▶ _Exercise materials_:
-- BEGIN --

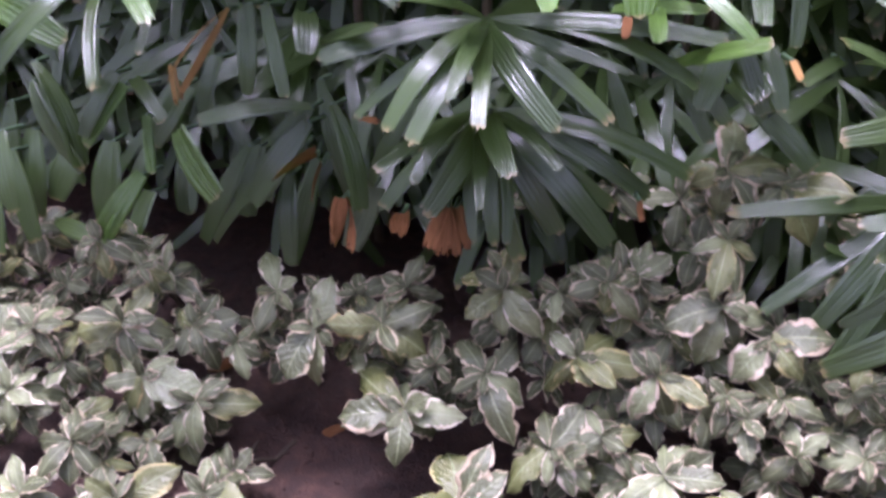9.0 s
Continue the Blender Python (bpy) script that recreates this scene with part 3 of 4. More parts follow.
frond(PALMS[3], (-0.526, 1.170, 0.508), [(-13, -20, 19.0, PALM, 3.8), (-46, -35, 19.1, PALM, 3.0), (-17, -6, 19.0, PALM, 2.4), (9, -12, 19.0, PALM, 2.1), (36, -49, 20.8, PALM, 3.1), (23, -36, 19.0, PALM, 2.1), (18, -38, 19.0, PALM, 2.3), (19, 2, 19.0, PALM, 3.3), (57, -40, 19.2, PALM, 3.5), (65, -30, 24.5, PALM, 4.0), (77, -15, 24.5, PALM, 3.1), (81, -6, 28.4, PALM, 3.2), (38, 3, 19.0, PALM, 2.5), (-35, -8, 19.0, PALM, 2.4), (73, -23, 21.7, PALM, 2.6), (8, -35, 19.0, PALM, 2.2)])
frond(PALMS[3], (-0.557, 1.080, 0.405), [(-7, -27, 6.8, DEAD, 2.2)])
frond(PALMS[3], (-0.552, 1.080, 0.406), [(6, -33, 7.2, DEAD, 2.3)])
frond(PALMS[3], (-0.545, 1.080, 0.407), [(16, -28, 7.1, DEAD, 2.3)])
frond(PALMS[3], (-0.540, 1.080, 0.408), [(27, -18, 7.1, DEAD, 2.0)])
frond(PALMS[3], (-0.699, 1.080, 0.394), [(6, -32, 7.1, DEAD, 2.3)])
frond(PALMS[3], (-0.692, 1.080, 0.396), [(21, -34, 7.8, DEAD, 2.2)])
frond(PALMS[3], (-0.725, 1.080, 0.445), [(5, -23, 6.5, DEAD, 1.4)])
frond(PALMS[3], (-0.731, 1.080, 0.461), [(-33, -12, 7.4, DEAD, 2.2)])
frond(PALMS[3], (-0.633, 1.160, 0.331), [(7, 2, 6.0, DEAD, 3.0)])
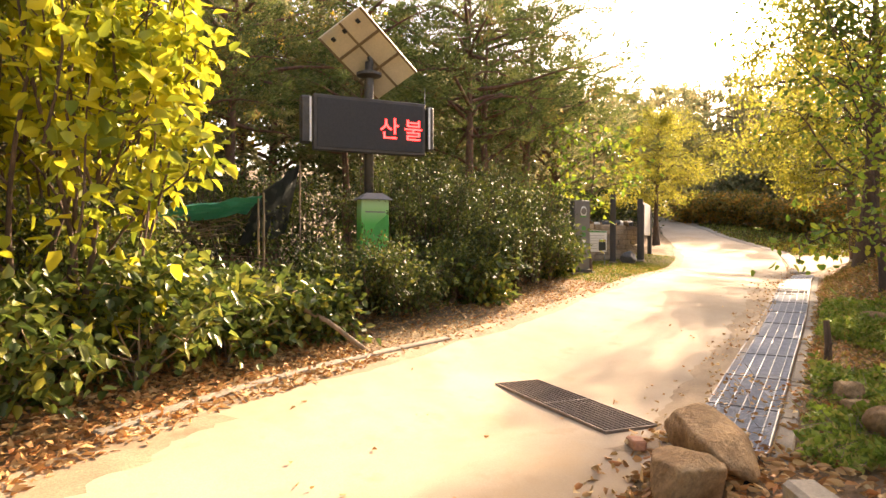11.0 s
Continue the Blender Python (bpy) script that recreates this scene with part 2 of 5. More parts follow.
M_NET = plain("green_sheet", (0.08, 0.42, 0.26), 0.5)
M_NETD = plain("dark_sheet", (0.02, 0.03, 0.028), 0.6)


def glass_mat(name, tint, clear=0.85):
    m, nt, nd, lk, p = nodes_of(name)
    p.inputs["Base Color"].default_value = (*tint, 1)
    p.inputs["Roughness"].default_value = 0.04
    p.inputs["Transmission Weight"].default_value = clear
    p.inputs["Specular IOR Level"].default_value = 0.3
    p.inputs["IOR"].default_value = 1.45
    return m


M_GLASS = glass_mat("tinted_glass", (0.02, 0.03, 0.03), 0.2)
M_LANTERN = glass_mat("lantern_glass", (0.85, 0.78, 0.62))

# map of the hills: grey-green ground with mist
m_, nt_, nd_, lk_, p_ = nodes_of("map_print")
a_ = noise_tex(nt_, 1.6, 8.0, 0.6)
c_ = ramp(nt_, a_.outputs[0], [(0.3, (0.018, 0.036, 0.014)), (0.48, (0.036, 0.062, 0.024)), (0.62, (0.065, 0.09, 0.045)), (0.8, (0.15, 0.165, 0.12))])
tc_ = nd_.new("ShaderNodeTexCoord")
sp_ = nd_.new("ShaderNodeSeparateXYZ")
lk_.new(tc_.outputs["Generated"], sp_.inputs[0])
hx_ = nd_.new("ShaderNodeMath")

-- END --
-- BEGIN --

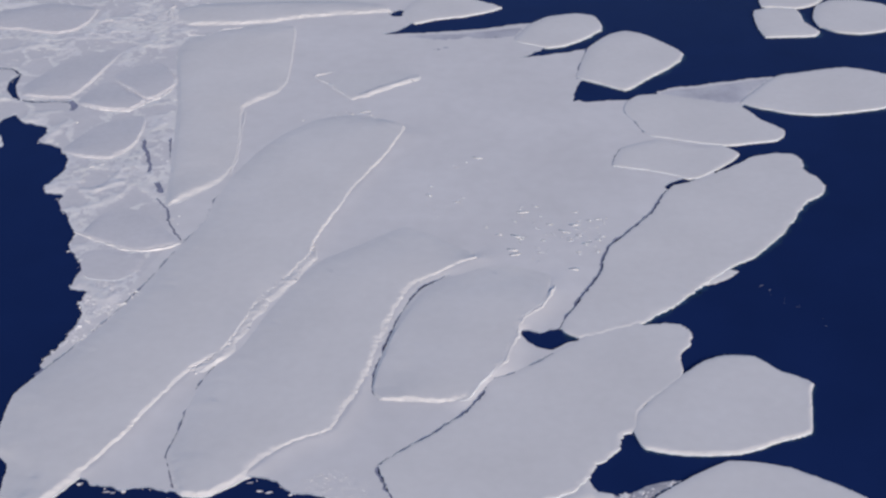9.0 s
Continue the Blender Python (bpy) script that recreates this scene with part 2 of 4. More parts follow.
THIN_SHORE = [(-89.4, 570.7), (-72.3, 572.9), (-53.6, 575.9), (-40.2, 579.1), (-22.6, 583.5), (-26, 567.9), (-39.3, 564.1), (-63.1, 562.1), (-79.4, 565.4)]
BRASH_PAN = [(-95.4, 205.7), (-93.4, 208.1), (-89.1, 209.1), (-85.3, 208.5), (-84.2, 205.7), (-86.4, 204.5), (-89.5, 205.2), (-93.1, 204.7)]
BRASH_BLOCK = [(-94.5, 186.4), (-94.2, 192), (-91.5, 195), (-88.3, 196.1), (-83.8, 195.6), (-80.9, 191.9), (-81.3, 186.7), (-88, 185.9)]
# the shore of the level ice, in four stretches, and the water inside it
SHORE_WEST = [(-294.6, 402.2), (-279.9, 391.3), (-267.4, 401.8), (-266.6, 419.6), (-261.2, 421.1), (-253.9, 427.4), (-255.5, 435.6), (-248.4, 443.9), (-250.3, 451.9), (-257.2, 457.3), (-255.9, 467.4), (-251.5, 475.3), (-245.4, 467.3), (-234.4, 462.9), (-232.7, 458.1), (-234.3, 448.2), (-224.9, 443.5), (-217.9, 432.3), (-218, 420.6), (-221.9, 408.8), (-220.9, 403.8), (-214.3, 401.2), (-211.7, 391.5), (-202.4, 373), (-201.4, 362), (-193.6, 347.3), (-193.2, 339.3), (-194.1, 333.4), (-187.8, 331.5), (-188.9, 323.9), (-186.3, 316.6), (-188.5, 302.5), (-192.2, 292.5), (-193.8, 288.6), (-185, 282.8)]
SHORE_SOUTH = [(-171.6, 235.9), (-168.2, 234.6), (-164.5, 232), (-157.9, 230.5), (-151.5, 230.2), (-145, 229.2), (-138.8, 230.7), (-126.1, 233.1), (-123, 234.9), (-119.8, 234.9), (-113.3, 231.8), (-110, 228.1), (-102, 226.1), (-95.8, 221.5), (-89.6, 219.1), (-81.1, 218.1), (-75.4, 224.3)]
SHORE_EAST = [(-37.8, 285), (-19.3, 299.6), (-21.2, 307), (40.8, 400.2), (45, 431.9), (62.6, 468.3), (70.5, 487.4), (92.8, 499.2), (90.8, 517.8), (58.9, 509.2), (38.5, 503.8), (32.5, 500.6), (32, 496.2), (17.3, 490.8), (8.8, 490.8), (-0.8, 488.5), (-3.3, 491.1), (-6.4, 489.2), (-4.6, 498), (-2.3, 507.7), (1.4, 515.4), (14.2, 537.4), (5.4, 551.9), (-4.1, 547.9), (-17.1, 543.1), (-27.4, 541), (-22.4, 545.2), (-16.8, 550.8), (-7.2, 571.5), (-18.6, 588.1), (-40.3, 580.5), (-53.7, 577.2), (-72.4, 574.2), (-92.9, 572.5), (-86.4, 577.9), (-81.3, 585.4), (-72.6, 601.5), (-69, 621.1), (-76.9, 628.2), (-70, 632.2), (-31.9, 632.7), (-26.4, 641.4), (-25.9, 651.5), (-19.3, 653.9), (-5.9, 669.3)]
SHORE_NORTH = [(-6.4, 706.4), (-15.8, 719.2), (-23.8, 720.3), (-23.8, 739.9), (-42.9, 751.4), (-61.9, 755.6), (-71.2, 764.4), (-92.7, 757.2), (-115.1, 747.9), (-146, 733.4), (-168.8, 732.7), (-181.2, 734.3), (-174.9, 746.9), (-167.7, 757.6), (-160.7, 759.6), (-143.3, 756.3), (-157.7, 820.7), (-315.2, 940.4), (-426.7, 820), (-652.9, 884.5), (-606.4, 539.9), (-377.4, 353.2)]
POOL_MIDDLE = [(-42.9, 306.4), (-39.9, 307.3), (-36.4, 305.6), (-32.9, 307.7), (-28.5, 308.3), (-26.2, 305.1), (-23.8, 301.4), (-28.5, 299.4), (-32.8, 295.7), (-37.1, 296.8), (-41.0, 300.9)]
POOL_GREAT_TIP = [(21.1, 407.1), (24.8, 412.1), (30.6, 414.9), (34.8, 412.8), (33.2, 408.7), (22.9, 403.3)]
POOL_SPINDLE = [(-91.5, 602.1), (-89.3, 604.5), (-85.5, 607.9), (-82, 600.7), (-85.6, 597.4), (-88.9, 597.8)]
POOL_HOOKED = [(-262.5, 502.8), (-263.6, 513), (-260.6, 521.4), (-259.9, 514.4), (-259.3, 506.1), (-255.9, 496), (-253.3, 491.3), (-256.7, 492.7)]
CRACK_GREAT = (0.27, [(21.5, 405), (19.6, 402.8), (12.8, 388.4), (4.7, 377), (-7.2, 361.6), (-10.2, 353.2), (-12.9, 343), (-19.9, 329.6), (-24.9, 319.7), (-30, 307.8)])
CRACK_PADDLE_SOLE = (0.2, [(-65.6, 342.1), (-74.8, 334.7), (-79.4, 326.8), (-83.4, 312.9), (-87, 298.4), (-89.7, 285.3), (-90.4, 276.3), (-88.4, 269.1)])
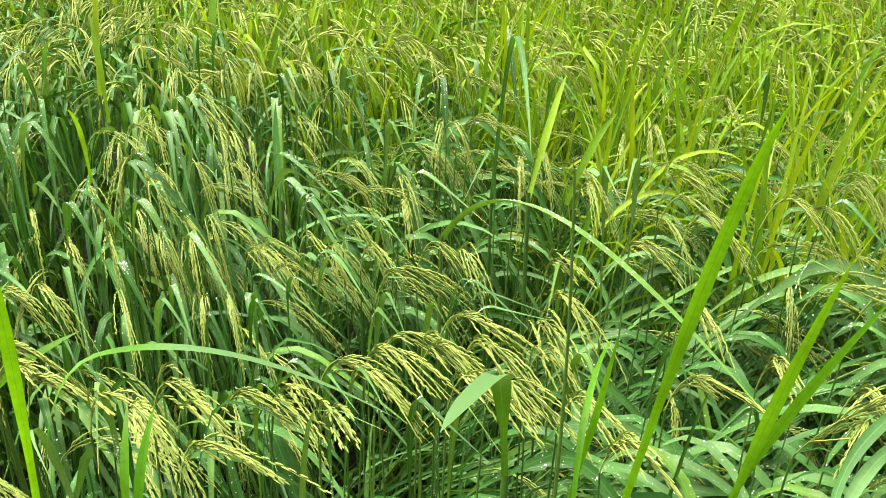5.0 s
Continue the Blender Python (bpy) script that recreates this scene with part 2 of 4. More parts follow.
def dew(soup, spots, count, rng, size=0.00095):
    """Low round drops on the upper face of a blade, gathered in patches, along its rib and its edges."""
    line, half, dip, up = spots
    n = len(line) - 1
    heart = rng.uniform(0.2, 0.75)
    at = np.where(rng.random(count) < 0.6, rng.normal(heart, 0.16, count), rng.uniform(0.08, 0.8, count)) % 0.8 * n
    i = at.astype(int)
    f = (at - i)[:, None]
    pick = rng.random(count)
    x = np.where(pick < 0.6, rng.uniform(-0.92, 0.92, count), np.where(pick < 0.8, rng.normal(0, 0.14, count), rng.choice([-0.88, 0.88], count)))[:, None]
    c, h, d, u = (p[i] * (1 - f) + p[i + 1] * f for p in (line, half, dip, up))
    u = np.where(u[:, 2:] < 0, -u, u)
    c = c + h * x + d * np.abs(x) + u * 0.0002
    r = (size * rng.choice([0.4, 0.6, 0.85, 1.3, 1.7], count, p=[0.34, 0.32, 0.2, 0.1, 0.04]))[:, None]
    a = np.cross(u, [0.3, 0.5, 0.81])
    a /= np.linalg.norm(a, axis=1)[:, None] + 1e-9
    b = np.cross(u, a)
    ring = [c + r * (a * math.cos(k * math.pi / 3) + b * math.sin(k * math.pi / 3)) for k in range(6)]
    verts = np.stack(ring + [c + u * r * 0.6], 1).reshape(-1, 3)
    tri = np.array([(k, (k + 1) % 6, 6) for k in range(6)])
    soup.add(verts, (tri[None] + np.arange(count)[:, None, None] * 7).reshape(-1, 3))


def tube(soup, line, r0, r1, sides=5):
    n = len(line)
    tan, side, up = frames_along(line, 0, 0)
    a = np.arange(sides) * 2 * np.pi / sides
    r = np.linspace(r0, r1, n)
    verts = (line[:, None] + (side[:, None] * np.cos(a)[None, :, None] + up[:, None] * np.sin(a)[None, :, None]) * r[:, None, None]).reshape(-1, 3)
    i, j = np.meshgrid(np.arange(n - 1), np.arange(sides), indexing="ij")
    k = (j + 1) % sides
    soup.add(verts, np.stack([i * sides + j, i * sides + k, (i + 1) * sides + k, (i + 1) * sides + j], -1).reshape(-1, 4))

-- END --
-- BEGIN --

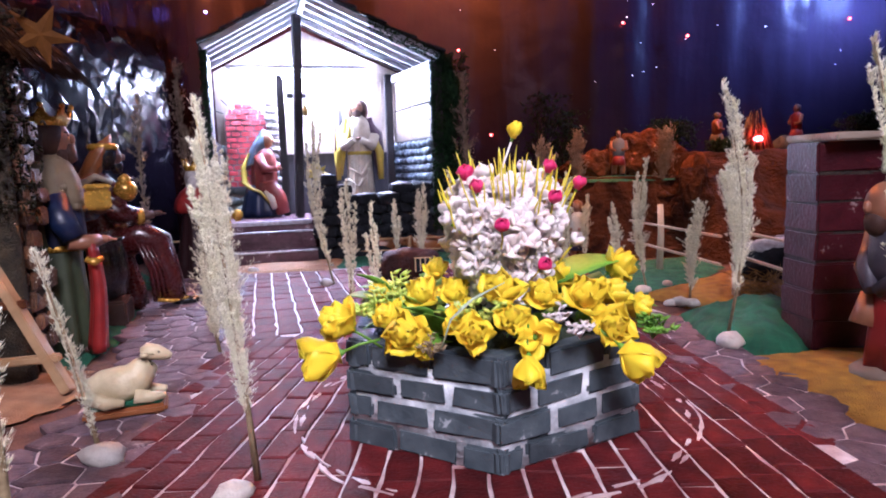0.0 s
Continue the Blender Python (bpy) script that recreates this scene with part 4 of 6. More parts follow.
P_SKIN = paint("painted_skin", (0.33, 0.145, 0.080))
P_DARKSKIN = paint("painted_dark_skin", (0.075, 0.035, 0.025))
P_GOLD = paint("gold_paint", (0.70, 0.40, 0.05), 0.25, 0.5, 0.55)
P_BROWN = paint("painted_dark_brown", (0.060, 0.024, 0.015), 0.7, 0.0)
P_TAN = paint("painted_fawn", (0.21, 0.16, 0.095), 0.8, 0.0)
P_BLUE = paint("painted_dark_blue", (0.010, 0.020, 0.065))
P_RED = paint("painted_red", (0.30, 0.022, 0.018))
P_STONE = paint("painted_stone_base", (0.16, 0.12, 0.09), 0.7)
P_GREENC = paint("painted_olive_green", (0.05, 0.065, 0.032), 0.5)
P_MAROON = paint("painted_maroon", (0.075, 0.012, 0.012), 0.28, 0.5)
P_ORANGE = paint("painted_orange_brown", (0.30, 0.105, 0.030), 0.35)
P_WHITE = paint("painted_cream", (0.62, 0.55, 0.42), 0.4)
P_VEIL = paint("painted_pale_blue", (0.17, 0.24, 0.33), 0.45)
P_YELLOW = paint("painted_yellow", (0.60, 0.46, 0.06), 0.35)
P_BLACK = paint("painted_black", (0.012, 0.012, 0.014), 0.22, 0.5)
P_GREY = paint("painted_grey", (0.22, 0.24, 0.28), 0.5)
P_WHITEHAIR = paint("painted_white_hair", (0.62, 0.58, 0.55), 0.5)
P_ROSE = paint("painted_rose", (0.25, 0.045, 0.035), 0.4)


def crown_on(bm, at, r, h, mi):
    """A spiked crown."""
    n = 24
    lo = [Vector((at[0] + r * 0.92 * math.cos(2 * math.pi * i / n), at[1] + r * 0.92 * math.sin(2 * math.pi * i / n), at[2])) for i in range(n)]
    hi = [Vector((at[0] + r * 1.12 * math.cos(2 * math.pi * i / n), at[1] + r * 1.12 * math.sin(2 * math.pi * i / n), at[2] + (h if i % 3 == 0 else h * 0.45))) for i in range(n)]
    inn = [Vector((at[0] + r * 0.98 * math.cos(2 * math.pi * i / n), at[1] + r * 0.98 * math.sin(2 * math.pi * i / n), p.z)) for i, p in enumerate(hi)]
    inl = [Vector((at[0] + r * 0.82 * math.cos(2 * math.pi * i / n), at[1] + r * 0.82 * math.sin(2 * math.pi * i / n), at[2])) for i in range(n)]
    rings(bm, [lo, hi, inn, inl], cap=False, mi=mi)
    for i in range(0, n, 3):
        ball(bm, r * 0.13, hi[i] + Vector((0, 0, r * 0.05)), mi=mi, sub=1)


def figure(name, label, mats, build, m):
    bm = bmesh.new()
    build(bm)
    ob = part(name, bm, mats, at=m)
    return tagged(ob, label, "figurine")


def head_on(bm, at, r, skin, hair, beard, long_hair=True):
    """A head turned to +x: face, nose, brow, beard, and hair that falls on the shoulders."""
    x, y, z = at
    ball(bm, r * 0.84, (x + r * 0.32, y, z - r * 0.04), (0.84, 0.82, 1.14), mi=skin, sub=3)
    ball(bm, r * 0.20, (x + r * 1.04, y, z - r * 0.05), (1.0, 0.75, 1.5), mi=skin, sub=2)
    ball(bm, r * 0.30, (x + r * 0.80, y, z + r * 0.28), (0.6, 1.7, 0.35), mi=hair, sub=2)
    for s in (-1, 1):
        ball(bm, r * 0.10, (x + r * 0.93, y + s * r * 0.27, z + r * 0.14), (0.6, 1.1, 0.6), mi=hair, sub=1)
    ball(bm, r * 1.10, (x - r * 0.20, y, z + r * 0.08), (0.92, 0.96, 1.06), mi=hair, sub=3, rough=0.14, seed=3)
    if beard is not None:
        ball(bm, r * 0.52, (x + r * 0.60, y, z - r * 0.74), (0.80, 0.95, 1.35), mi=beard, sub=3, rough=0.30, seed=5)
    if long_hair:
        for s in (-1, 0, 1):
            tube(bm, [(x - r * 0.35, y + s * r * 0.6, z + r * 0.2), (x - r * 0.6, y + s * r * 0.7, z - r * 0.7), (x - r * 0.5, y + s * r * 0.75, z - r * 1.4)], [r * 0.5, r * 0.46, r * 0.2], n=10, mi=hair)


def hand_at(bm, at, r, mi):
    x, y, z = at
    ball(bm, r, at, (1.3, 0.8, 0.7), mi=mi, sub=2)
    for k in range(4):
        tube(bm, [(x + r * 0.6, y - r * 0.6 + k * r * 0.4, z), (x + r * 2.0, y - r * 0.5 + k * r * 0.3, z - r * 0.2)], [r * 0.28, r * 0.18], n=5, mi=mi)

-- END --

▶ _What the task asks_: Copy out the lines that hold "recreates".

▶ _Problem solution_:
Continue the Blender Python (bpy) script that recreates this scene with part 3 of 4. More parts follow.
Continue the Blender Python (bpy) script that recreates this scene with part 2 of 5. More parts follow.
Continue the Blender Python (bpy) script that recreates this scene with part 2 of 4. More parts follow.
Continue the Blender Python (bpy) script that recreates this scene with part 2 of 4. More parts follow.
Continue the Blender Python (bpy) script that recreates this scene with part 4 of 6. More parts follow.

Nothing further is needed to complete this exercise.